Musique : Richard Wagner, Carmine Coppola

 
 
Fin 1968. Le Capitaine Willard (Martin Sheen), des Forces Spéciales, se morfond à Saïgon en attendant qu'on lui confie un boulot quelconque. Il rentre d'une permission aux Etats-Unis, et tente d'oublier, dans la boisson, que sa femme a demandé le divorce. Il reçoit enfin un jour la mission qu'il attend : ordre lui est donné par le Général Corman (G.D.Spradlin), de remonter la rivière Nung jusqu'au Cambodge, afin de liquider définitivement un Colonel devenu incontrôlable et fou, Walter E. Kurtz (Marlon Brando). Un long périple semé de combats commence. Le premier est mené de manière plus qu'originale par le Colonel Bill Kilgore (Robert Duvall)... 
 
 Alors que tant de films de guerre ne trouvent leur impact sur le spectateur que dans une surenchère de la violence et du réalisme, certains, sans pour autant occulter l'horreur quotidienne et instantanée, impriment durablement leur marque pour de tout autres qualités. "Apocalypse Now" est sans doute, à ce jour, le chef-d'oeuvre incontestable du genre. Tour à tour baroque, sauvage, poétique, lyrique, délirant, initiatique, il intègre, malaxe, digère, de façon magistrale tous les aspects hétéroclites, antinomiques qui se heurtent dans cet univers en décomposition.
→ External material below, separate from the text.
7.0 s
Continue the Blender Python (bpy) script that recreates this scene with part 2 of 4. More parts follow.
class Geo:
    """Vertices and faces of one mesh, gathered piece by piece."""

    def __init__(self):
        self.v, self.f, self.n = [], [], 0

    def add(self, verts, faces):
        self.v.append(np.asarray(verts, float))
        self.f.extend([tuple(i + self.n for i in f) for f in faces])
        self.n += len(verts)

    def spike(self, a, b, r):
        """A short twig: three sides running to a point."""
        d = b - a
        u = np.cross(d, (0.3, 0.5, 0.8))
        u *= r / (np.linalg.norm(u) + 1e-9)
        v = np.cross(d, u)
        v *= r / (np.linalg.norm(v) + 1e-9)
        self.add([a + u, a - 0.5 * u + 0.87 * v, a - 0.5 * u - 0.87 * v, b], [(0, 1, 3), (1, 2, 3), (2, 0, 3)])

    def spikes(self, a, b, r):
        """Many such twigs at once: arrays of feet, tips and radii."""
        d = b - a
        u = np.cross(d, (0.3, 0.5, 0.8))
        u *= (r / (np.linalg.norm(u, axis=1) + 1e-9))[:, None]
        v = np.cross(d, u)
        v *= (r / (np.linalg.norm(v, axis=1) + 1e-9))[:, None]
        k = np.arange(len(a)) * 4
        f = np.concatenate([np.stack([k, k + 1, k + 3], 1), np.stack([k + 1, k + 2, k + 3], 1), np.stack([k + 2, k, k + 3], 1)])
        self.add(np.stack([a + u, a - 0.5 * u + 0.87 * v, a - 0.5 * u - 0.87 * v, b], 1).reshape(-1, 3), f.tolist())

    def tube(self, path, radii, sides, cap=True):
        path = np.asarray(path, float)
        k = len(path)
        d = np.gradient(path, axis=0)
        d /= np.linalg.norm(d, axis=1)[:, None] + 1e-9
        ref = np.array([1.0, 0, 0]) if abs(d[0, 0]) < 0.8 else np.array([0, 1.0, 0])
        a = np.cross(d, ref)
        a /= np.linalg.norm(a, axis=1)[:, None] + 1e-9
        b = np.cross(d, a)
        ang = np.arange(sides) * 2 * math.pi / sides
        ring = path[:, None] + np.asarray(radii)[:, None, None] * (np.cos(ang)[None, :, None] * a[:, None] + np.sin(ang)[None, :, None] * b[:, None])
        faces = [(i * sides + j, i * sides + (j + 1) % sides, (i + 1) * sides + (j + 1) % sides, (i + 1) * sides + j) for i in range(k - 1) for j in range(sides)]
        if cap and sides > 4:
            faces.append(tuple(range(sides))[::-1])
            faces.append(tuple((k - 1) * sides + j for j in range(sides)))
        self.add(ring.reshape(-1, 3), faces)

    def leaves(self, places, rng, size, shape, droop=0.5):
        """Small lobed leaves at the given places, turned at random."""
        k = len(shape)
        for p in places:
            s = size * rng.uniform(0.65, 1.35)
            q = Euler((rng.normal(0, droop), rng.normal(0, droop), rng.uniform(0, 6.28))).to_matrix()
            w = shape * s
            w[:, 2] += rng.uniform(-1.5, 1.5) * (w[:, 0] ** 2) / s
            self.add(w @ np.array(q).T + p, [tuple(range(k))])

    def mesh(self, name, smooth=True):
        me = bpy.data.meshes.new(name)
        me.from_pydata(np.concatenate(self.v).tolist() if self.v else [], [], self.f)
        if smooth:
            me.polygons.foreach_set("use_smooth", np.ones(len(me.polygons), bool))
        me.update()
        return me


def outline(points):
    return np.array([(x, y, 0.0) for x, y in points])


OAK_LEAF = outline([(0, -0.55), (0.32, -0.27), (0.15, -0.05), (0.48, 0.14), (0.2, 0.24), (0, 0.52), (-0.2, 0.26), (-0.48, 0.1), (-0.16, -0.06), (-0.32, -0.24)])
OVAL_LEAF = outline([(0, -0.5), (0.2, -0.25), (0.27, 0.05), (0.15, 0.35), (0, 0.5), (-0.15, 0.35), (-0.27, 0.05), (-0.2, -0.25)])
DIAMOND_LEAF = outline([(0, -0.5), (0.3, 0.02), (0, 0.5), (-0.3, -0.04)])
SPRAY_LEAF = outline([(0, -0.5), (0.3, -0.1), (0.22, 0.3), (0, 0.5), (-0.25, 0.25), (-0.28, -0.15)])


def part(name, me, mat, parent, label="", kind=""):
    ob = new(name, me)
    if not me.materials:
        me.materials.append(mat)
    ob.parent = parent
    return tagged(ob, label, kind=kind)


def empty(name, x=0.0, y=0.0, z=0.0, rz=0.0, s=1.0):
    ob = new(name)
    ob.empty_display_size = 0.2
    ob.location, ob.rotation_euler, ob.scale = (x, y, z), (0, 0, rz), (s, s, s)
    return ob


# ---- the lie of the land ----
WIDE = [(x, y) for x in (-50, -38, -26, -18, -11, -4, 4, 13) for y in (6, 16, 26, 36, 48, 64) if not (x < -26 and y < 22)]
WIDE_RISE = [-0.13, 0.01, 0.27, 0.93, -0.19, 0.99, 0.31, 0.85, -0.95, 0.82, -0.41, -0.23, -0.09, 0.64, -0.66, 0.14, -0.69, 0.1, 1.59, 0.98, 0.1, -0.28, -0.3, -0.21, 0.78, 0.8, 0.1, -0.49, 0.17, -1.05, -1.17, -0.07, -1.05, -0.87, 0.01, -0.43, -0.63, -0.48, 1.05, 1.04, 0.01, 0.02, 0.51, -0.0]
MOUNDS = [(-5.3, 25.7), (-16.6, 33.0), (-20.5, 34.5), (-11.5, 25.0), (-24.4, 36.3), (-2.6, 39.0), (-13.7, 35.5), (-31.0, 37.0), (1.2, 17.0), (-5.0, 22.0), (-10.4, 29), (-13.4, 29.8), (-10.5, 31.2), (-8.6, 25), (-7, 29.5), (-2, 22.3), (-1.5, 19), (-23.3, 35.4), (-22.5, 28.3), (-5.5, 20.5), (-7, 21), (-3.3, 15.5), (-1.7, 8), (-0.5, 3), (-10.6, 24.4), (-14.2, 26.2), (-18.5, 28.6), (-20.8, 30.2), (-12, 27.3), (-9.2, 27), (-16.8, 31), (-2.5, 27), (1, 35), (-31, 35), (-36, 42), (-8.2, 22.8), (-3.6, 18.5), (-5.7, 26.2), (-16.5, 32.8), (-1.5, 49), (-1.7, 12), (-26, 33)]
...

Ce sont des centaines de lignes qui seraient indispensables pour disséquer chaque scène, pour célébrer le spectaculaire, l'intimiste, le grandiose, l'incongru, l'esthétisme opératique, qui habitent chaque séquence. La plus célèbre demeure, bien sûr, l'attaque des hélicoptères du Colonel Kilgore (impayable et inquiétant Robert Duvall, toujours à la limite de l'aliénation, son chapeau de cow-boy vissé sur le crâne, obsédé de surf et jetant ses "cartes de la mort" sur les ennemis tués au combat...), menée sur la musique de la "Chevauchée des Walkyries" de Richard Wagner. Mais ce passage est un parmi une myriade d'autres (le show en plein coeur de la jungle, l'arrivée chez les Français, le débarquement dans l'antre de Kurtz...), tous imprégnés d'une profondeur, d'une intensité dramatique, d'une inspiration rarement égalées.  
 
 Et lorsque, au bout de deux heures trente d'une expérience visuelle et narrative quasiment inconnue jusqu'alors, apparaît enfin ce personnage mythique dont la prétendue folie a couru, en filigrane, durant cette longue épopée, non seulement l'intérêt ne faiblit pas, non seulement la dramaturgie ne s'étiole pas, mais au contraire la tragédie creuse de nouveaux sillons, découvre de nouvelles sources d'inspiration, dans la démence mystique qui habite et environne ce gourou. Le décor se fait psychédélique, les comportements appartiennent à une autre galaxie, la vie s'écoule hors du temps terrestre.  
 
 Cette expédition hors du connu, du répertorié, hors de la raison, habitée en permanence par un génie créateur hautement inspiré, écrase la quasi totalité des oeuvres du genre de son inventivité irréelle, vertigineuse, et de son horrible magnificence. A mon sens, une des réalisations cinématographiques majeures de tous les temps, qui parvient à jouer sur toutes les octaves de la réceptivité émotionnelle.